The tale was sufficiently painful according to the simple facts of the case, and its recital produced a thrill of horror wherever it came—enlarged and embellished, as it was sure to be in its progress, by every writer who could add to the eloquence of the narrative or the pathos of its catastrophe.

As the invader advanced, the inhabitants fled in the wildest consternation. The horrors of war, however mitigated by the laws and usages of civilization, are at all times sufficiently terrific; but when to these the fierce cruelties of a cloud of savages are superadded, those only who have been familiar with an American border warfare can form an adequate opinion of its atrocities. Among the fugitives driven from their peaceful abodes on the present occasion, was Mrs. Ann Eliza Bleecker, a lady who has been somewhat celebrated as one of the early poets of our country. She was the daughter of Mr. Brandt Schuyler of the city of New-York, and the wife of John J. Bleecker, Esq., of New Rochelle, whose enterprise, together with his lady's love for the wild scenery of the forest, had induced him to exchange a residence among the busy haunts of men for a solitary plantation in the vale of the Tomhanic—a mountain stream flowing into the Hoosic river, about twenty miles from Albany. Mr. Bleecker's residence lay directly in the march of Burgoyne, on whose approach he hastened to Albany to provide accommodations for his family. But a few hours after his departure, Mrs. Bleecker, as she sat at table received intelligence that the enemy, with tomahawk and brand, was within two miles of her residence. Instant flight was the only alternative. Taking one of her children in her arms and seizing the other by the hand, she started off on foot attended only by a young mulatto girl, and leaving her house and all its contents a prey to the Indians. The roads were encumbered by carriages, loaded with women and children, each intent upon his or her own safety; so that no assistance could be obtained, and her only recourse was to mingle in the fugitive throng, and participate in the common panic and common distress. Having traveled about five miles on foot, however, she succeeded in obtaining a seat for the children in a wagon which served to facilitate her march.

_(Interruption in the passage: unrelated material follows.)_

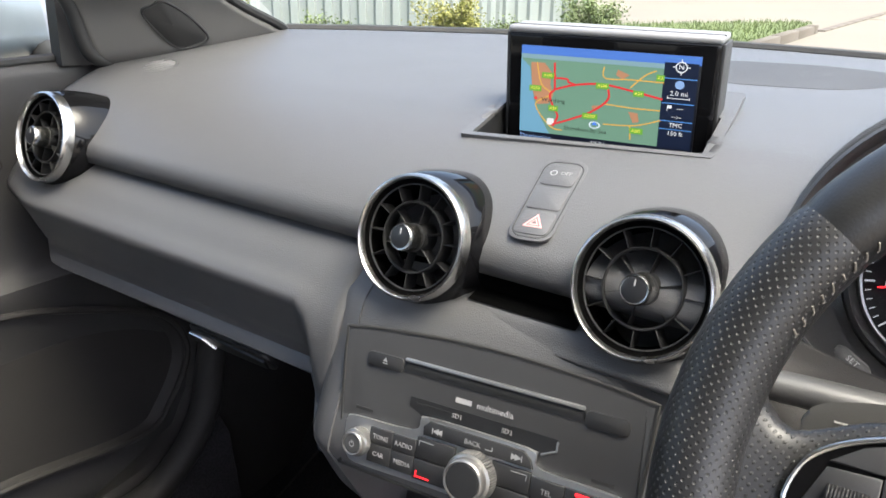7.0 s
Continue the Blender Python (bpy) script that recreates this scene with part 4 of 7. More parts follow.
def build_screen():
    s = thing("navigation_screen", "pop-up navigation screen showing a road map, in a gloss black frame", "screen", SCREEN)
    part("housing", box(0.172, 0.118, 0.030, 0.004, at=(0.0, -0.009, -0.018), segments=3), GLOSS, s, "gloss black housing")
    part("top_cap", box(0.173, 0.006, 0.034, 0.0025, at=(0.0, 0.0515, -0.020), segments=3), CAP, s, "silver top edge")
    part("cap_joint", box(0.1722, 0.0012, 0.0016, at=(0.0, 0.0543, -0.0150)), RUBBER, s)
    for sx in (-1, 1):
        part("side_cap", box(0.003, 0.110, 0.030, 0.001, at=(sx * 0.0868, -0.006, -0.021)), HARD, s)
    glass = part("display", box(0.146, 0.0885, 0.002, 0.0004, at=(0, -0.00475, -0.0028)), lit("black", (0.01, 0.012, 0.02), 0.3), s, "lit road map", m=Matrix.Translation((0, 0.0030, 0)) @ Matrix.Diagonal((1, 0.925, 1, 1)))
    z = -0.0016
    left, right, top, bottom = -0.073, 0.0455, 0.0395, -0.0390
    part("sky_band", flat([(left, top), (0.073, top), (0.073, top - 0.0075), (left, top - 0.0075)], z), lit("sky", (0.08, 0.2, 0.62), 0.9), glass)
    part("land", flat([(left, top - 0.0075), (right, top - 0.0075), (right, bottom), (left, bottom)], z), lit("land", (0.16, 0.30, 0.22), 0.9), glass)
    part("haze_band", flat([(left, top - 0.0075), (right, top - 0.0075), (right, top - 0.0115), (left, top - 0.0115)], z + 0.0001), lit("haze", (0.22, 0.36, 0.42), 0.9), glass)
    sea = [on_map(*p) for p in ((205, -10), (242, 40), (250, 110), (262, 180), (290, 250), (318, 300), (330, 330))]
    part("sea", flat([(left, top - 0.0115)] + [(x, min(max(y, bottom), top - 0.0115)) for x, y in sea] + [(left, bottom)], z + 0.0002), lit("sea", (0.16, 0.36, 0.52), 0.9), glass)
    for pts in (((245, 20), (300, 22), (330, 60), (325, 110), (340, 150), (320, 190), (275, 195), (252, 130)), ((580, 40), (625, 60), (600, 78), (575, 62)), ((630, 205), (665, 210), (672, 245), (650, 250)), ((490, 190), (525, 185), (500, 215))):
        part("town", flat([on_map(*p) for p in pts], z + 0.0003), lit("town", (0.52, 0.26, 0.15), 0.8), glass)
    orange = lit("orange", (0.75, 0.42, 0.08), 0.9)
    for pts in (((270, 20), (290, 110), (330, 150), (268, 195), (330, 285), (380, 300)), ((530, 178), (640, 190), (745, 195)), ((540, 262), (640, 262), (700, 250), (750, 232)), ((530, 30), (535, 75), (630, 78), (750, 85)), ((630, 110), (680, 60), (720, 40)), ((640, 262), (645, 320))):
        part("minor_road", ribbon(pts, 0.0010, z + 0.0004), orange, glass)
    red = lit("red", (0.72, 0.03, 0.04), 0.9)
    for pts in (((340, 20), (342, 80), (343, 130), (325, 152), (340, 200), (360, 240), (345, 275)), ((343, 130), (420, 108), (525, 100), (630, 120), (750, 150)), ((342, 82), (390, 85), (398, 98), (425, 106)), ((545, 105), (552, 160), (490, 215), (400, 255), (345, 275))):
        part("main_road", ribbon(pts, 0.0017, z + 0.0005), red, glass)
    sign, sign_ink = lit("sign", (0.16, 0.40, 0.05), 0.9), lit("sign_ink", (0.85, 0.8, 0.12), 0.9)
    for tx, x, y in (("A280", 315, 73), ("A259", 266, 127), ("A283", 527, 107), ("A24", 662, 132), ("A27", 341, 209), ("A2037", 487, 233), ("A281", 665, 282), ("A2", 735, 67)):
        u, v = on_map(x, y)
        w = 0.0022 * len(tx) + 0.002
        part("road_sign", flat([(u - w / 2, v - 0.0026), (u + w / 2, v - 0.0026), (u + w / 2, v + 0.0026), (u - w / 2, v + 0.0026)], z + 0.0006), sign, glass)
        part("road_number", words(tx, 0.0036, 0.00005), sign_ink, glass, m=at(u, v, z + 0.0007))
    for tx, x, y in (("Worthing", 340, 176), ("Shoreham-by-Sea", 472, 292)):
        u, v = on_map(x, y)
        part("town_name", words(tx, 0.0052, 0.00005), lit("ink", (0.05, 0.06, 0.06), 0.1), glass, m=at(u, v, z + 0.0008))
    for x, y in ((269, 168), (343, 278)):
        part("town_dot", moved(lathe([(0, 0), (0.0015, 0)], 16), at(*on_map(x, y), z + 0.0008)), red, glass)
    u, v = on_map(332, 265)
    part("harbour_sign", flat([(u - 0.003, v - 0.003), (u + 0.003, v - 0.003), (u + 0.003, v + 0.003), (u - 0.003, v + 0.003)], z + 0.0008), lit("pale", (0.8, 0.8, 0.82), 0.9), glass)
    u, v = on_map(507, 268)
    part("position_ring", ring_prism([(u + 0.0048 * math.cos(a), v + 0.0032 * math.sin(a)) for a in [2 * math.pi * i / 24 for i in range(24)]], [(u + 0.0036 * math.cos(a), v + 0.0024 * math.sin(a)) for a in [2 * math.pi * i / 24 for i in range(24)]], 0.0001, z + 0.0008), lit("pale2", (0.7, 0.8, 0.9), 0.9), glass)
    part("position_arrow", flat([(u, v + 0.003), (u - 0.0028, v), (u + 0.0028, v)], z + 0.001), lit("blue", (0.05, 0.2, 0.8), 1.0), glass)
    white = lit("white", (0.8, 0.82, 0.86), 0.9)
    side = part("side_bar", flat([(0.0455, top - 0.0060), (0.0715, top - 0.0060), (0.0715, bottom), (0.0455, bottom)], z + 0.0002), lit("navy", (0.012, 0.022, 0.06), 0.5), glass)
    for i, y in enumerate((0.0370, 0.0205, -0.0003, -0.0155, -0.0225)):
        part("bar_line", flat([(0.046, y - 0.0004), (0.071, y - 0.0004), (0.071, y + 0.0004), (0.046, y + 0.0004)], z + 0.0004), lit("line%d" % i, (0.08, 0.25, 0.6), 0.9), side)
    part("compass", join(ring_prism(circle(0.0046, 24, 0.0585, 0.0300), circle(0.0037, 24, 0.0585, 0.0300), 0.0001, z + 0.0004), *[moved(box(0.0022, 0.0007, 0.0001), at(0.0585 + 0.0056 * math.cos(a), 0.0300 + 0.0056 * math.sin(a), z + 0.0004, a)) for a in (0, math.pi / 2, math.pi, -math.pi / 2)]), white, side)
    for tx, x, y, sz in (("N", 0.0585, 0.0300, 0.0058), ("2.0 mi", 0.0585, 0.0080, 0.0056), ("---", 0.0605, -0.0043, 0.005), ("--:--", 0.0585, -0.0115, 0.005), ("TMC", 0.0585, -0.0190, 0.0052), ("150 ft", 0.0585, -0.0262, 0.0052)):
        part("lettering", words(tx, sz, 0.00005), white, side, m=at(x, y, z + 0.0005))
    part("globe", moved(lathe([(0, 0), (0.0036, 0)], 20), at(0.0585, 0.0155, z + 0.0005)), lit("globe", (0.25, 0.4, 0.7), 0.9), side)
    part("scale_bar", join(box(0.017, 0.0005, 0.0001, at=(0.0585, 0.0040, z + 0.0005)), box(0.0005, 0.0022, 0.0001, at=(0.0500, 0.0043, z + 0.0005)), box(0.0005, 0.0022, 0.0001, at=(0.0670, 0.0043, z + 0.0005))), white, side)
    part("flag", join(box(0.0032, 0.0026, 0.0001, at=(0.0525, -0.0034, z + 0.0005)), box(0.0005, 0.0052, 0.0001, at=(0.0508, -0.0046, z + 0.0005))), white, side)
    part("foot_bar", flat([(left, bottom), (0.073, bottom), (0.073, -0.0480), (left, -0.0480)], z + 0.0003), lit("foot", (0.01, 0.015, 0.04), 0.3), glass)
    for tx, x, col in (("Destination", -0.058, (0.25, 0.4, 0.75)), ("12:21", -0.003, (0.8, 0.82, 0.86)), ("Settings", 0.057, (0.3, 0.5, 0.85))):
        part("lettering", words(tx, 0.0060, 0.00005), lit("foot_" + tx[:2].strip("1:"), col, 0.9), glass, m=at(x, -0.0432, z + 0.0006))
    part("bluetooth_sign", join(box(0.0005, 0.0042, 0.0001, at=(0.0095, -0.0432, z + 0.0006)), moved(box(0.0022, 0.0005, 0.0001), at(0.0095, -0.0432, z + 0.0006, 0.8)), moved(box(0.0022, 0.0005, 0.0001), at(0.0095, -0.0432, z + 0.0006, -0.8))), white, glass)
    return s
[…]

On the following morning she was met by her husband, who conducted her to Albany, and from thence down the Hudson as far as Red Hook one of her children dying by the way. [FN]


[FN] The facts of this incident in the life of Mrs. Bleeker are taken from Kettel's biographical sketches of American poets. The memoirs of Mrs. B. together with her poems, were published many years ago, but I sought in vain among the libraries and the Bleekers to obtain a copy.—Author.

Amid this scene of desolation and affright, there was yet one woman whose proud spirit was undaunted. It was the lady of General Schuyler. The General's country-seat was upon his estate in Saratoga, standing upon the margin of the river. On the approach of Burgoyne, Mrs. Schuyler went up to Saratoga, in order to remove their furniture. Her carriage was attended by only a single armed man on horseback. When within two miles of her house, she encountered a crowd of panic-stricken people, who recited to her the tragic fate of Miss McCrea, and representing to her the danger of proceeding farther in the face of the enemy, urged her to return. She had yet to pass through a dense forest, within which even then some of the savage troops might be lurking for prey. But to these prudential councils she would not listen. "The General's wife," she exclaimed, "must not be afraid!" And pushing forward, she accomplished her purpose. [FN]


[FN] I have derived this incident, and also that respecting the General, which follows in the text, from Mrs. James Cochran of Oswego, who was the youngest daughter of General Schuyler.—Author.

Before the mansion was evacuated, however, the General himself had a narrow escape from assassination by the hand of a savage, who had insinuated himself into the house for that purpose. It was at the hour of bed-time, in the evening, and while the General was preparing to retire for the night, that a female servant, in coming in from the hall, saw a gleam of light reflected from the blade of a knife, in the hand of some person whose dark outline she discerned behind the door. The servant was a black slave, who had sufficient presence of mind not to appear to have made the discovery. Passing directly through the door into the apartment where the General was yet standing near the fire-place, with an air of unconcern she pretended to arrange such articles as were disposed upon the mantel-piece, while in an undertone she informed her master of her discovery, and said, aloud, "I will call the guard." The General instantly seized his arms, while the faithful servant hurried out by another door into a long hall, upon the floor of which lay a loose board which creaked beneath the tread. By the noise she made in trampling rapidly upon the board, the Indian—for such he proved—was led to suppose that the Philistines were upon him in numbers, sprang from his concealment and fled. He was pursued, however, by the guard and a few friendly Indians attached to the person of General Schuyler, overtaken, and made prisoner. Exasperated at his treachery, the friendly Indians were resolved to put him to death, and it was with much difficulty that they were diverted from their purpose by the General.

The effect of the incidents we have been detailing, and other recitals of savage cruelties, not all, as General Burgoyne represented, without foundation, was extensive and powerful. The cry of vengeance was universal; and a spirit was aroused which proved of speedy and great advantage to the American arms.